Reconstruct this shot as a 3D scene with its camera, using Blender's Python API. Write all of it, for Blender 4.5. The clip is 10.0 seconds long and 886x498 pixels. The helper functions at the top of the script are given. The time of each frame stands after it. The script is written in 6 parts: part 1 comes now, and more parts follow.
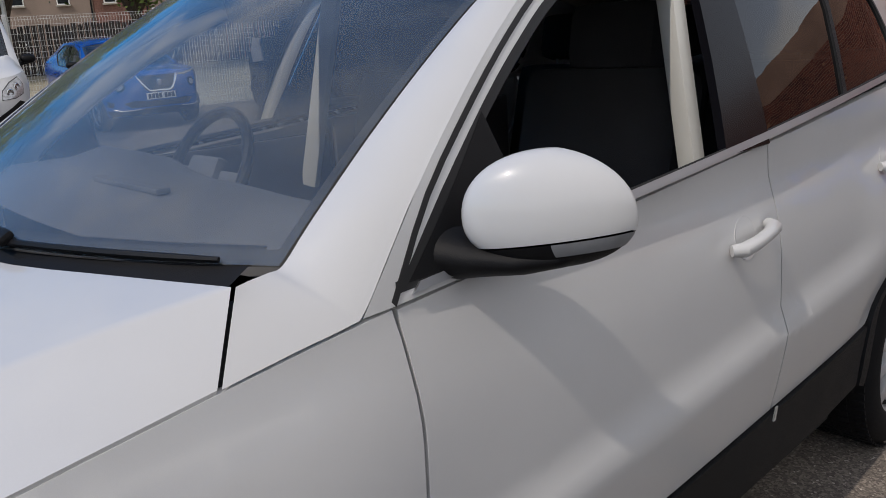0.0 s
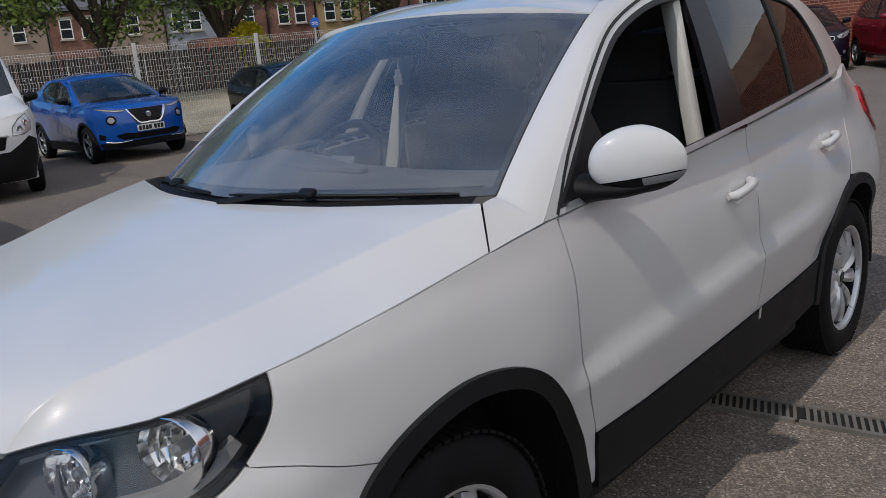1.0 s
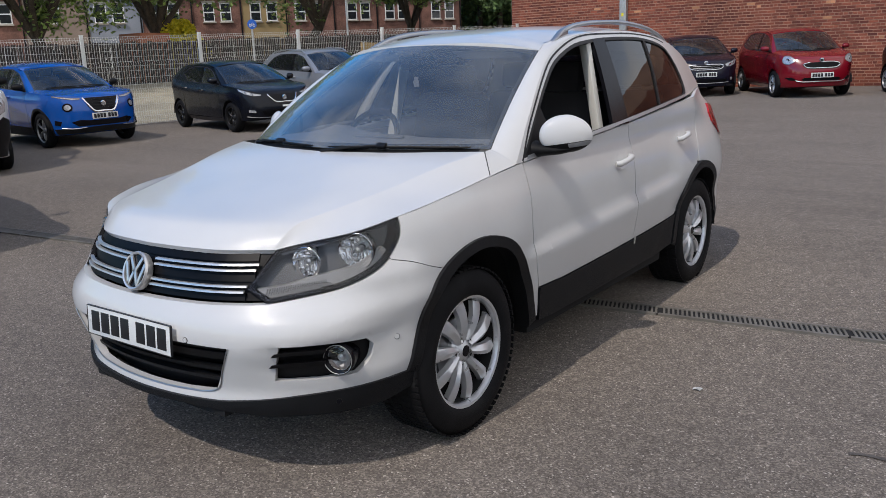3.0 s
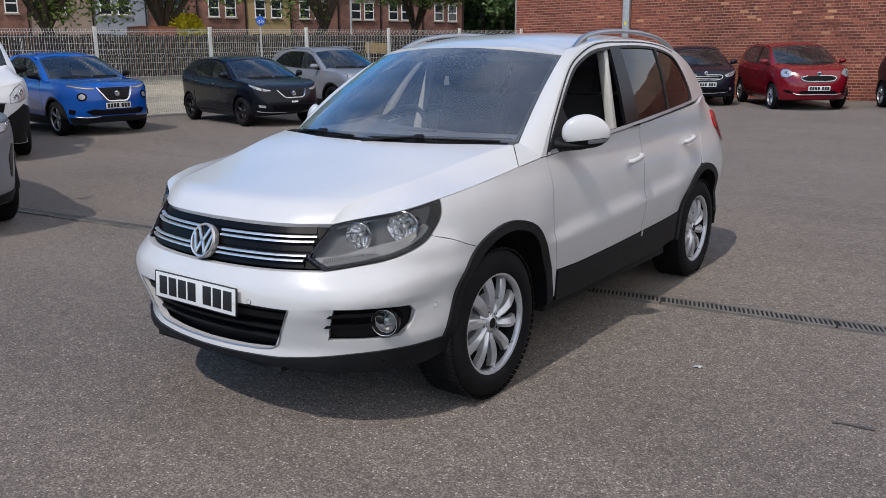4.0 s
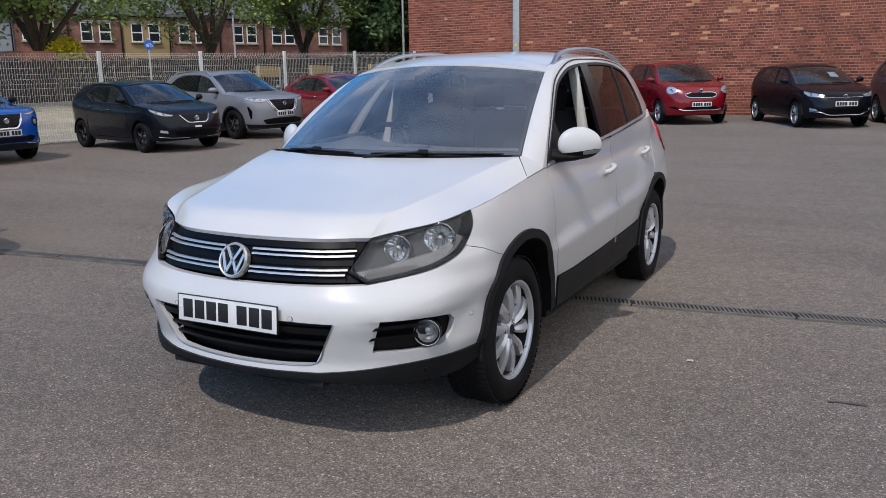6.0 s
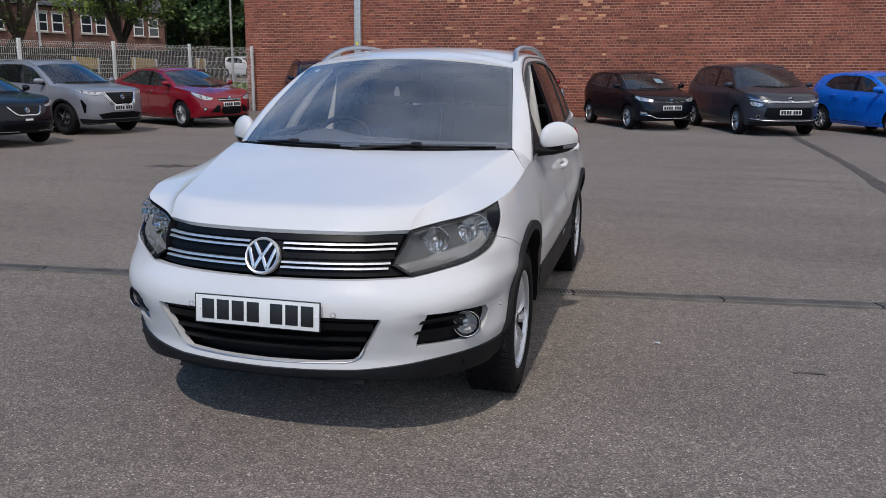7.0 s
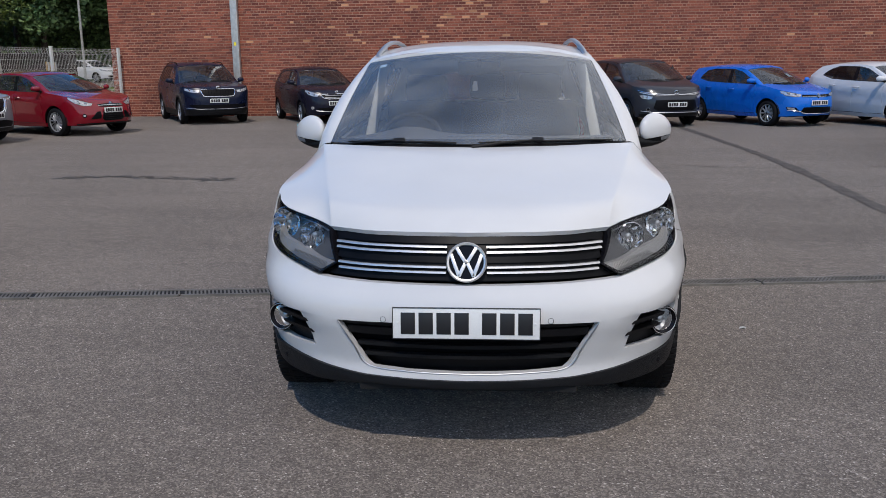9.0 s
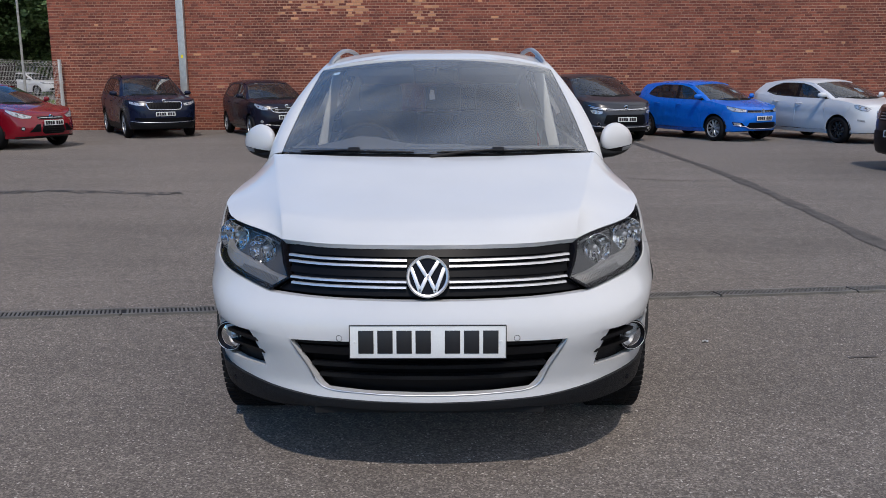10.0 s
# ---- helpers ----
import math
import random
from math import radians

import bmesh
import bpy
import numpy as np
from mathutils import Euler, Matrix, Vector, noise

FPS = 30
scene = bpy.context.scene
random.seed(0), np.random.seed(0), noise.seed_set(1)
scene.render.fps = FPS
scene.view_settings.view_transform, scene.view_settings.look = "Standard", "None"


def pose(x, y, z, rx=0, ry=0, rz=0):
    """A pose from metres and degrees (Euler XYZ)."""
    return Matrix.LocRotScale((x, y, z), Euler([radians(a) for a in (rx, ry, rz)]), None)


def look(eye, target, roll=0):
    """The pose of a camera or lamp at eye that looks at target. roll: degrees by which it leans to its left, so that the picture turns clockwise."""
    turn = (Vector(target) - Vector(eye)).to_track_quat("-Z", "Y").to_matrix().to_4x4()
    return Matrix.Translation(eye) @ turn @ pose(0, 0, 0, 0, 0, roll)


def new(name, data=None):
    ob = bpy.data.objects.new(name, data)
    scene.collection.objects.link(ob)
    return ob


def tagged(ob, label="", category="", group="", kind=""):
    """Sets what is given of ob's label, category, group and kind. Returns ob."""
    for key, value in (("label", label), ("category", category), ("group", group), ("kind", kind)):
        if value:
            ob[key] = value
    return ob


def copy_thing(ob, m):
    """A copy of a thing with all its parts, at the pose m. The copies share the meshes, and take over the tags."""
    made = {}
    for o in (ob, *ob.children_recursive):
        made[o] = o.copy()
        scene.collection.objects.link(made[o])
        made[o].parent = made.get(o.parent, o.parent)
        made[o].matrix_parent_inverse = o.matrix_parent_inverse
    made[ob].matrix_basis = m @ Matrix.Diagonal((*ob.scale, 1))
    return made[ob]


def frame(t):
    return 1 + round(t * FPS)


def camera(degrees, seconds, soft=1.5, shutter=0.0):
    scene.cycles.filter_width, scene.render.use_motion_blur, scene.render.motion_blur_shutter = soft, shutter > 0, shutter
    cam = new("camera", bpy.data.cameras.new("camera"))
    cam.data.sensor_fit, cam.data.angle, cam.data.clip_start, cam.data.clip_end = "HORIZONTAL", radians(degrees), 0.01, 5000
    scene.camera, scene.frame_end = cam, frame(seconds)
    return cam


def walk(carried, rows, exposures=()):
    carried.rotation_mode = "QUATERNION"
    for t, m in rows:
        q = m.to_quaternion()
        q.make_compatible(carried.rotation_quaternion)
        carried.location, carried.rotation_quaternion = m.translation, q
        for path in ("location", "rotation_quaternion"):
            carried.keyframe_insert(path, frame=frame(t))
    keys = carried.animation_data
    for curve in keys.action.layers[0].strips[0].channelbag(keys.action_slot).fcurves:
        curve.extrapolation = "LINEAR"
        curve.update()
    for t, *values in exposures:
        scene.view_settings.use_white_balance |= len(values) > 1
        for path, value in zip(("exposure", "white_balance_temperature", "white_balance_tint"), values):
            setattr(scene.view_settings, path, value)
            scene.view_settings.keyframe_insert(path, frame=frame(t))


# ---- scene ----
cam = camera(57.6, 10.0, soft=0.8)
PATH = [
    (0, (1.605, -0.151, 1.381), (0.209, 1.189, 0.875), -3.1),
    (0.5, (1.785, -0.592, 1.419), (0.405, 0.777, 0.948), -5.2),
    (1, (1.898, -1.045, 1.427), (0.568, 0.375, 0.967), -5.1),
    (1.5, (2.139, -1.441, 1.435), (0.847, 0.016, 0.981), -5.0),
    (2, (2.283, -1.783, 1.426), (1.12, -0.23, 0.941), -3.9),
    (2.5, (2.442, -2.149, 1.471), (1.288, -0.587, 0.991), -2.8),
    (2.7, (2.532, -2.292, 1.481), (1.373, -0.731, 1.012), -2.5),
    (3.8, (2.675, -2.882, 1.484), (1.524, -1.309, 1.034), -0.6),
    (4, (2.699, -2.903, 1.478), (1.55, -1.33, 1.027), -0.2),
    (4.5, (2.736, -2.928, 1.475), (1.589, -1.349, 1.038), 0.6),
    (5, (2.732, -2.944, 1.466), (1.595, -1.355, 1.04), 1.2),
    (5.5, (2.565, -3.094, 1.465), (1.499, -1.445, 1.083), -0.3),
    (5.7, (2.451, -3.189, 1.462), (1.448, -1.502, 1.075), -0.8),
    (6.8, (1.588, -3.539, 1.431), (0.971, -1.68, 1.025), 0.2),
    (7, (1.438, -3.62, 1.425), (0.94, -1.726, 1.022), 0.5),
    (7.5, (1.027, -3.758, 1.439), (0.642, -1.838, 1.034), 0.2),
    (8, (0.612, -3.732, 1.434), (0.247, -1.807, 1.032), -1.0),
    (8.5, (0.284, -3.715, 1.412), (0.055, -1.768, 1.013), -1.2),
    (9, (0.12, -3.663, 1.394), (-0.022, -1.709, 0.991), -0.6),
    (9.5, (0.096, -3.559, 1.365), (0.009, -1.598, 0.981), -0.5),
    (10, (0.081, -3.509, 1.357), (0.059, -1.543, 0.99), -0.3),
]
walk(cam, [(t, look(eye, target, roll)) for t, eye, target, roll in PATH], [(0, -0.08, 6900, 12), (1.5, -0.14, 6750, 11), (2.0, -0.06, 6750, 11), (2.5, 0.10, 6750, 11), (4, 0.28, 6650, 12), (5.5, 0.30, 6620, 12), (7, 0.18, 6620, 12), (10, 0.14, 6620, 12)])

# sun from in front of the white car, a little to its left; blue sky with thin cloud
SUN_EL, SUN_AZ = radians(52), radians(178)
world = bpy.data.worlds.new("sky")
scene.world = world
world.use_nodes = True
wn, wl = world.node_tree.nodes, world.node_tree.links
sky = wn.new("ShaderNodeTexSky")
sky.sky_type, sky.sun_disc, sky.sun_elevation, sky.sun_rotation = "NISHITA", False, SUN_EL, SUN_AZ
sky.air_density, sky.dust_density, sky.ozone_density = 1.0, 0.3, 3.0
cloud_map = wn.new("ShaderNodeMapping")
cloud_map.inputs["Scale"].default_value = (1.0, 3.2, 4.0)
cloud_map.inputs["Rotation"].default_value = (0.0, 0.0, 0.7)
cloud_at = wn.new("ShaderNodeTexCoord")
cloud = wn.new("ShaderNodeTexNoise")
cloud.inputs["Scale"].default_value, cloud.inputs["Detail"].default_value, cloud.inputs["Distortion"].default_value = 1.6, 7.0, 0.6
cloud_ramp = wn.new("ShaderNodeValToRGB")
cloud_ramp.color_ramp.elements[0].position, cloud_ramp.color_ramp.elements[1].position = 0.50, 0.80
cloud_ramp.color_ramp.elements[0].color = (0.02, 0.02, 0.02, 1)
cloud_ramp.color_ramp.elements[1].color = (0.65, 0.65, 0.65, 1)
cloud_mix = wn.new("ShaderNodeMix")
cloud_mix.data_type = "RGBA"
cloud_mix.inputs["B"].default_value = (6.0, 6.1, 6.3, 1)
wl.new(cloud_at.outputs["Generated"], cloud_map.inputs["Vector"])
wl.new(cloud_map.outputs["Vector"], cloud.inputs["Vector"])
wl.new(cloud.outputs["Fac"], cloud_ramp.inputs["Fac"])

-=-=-

* PROMPT
From the line with "# ---- helpers" through the line with "of a camera", set down every line exactly and nothing besides.

* SOLVED EXERCISE
# ---- helpers ----
import math
import random
from math import radians

import bmesh
import bpy
import numpy as np
from mathutils import Euler, Matrix, Vector, noise

FPS = 30
scene = bpy.context.scene
random.seed(0), np.random.seed(0), noise.seed_set(1)
scene.render.fps = FPS
scene.view_settings.view_transform, scene.view_settings.look = "Standard", "None"


def pose(x, y, z, rx=0, ry=0, rz=0):
    """A pose from metres and degrees (Euler XYZ)."""
    return Matrix.LocRotScale((x, y, z), Euler([radians(a) for a in (rx, ry, rz)]), None)


def look(eye, target, roll=0):
    """The pose of a camera or lamp at eye that looks at target. roll: degrees by which it leans to its left, so that the picture turns clockwise."""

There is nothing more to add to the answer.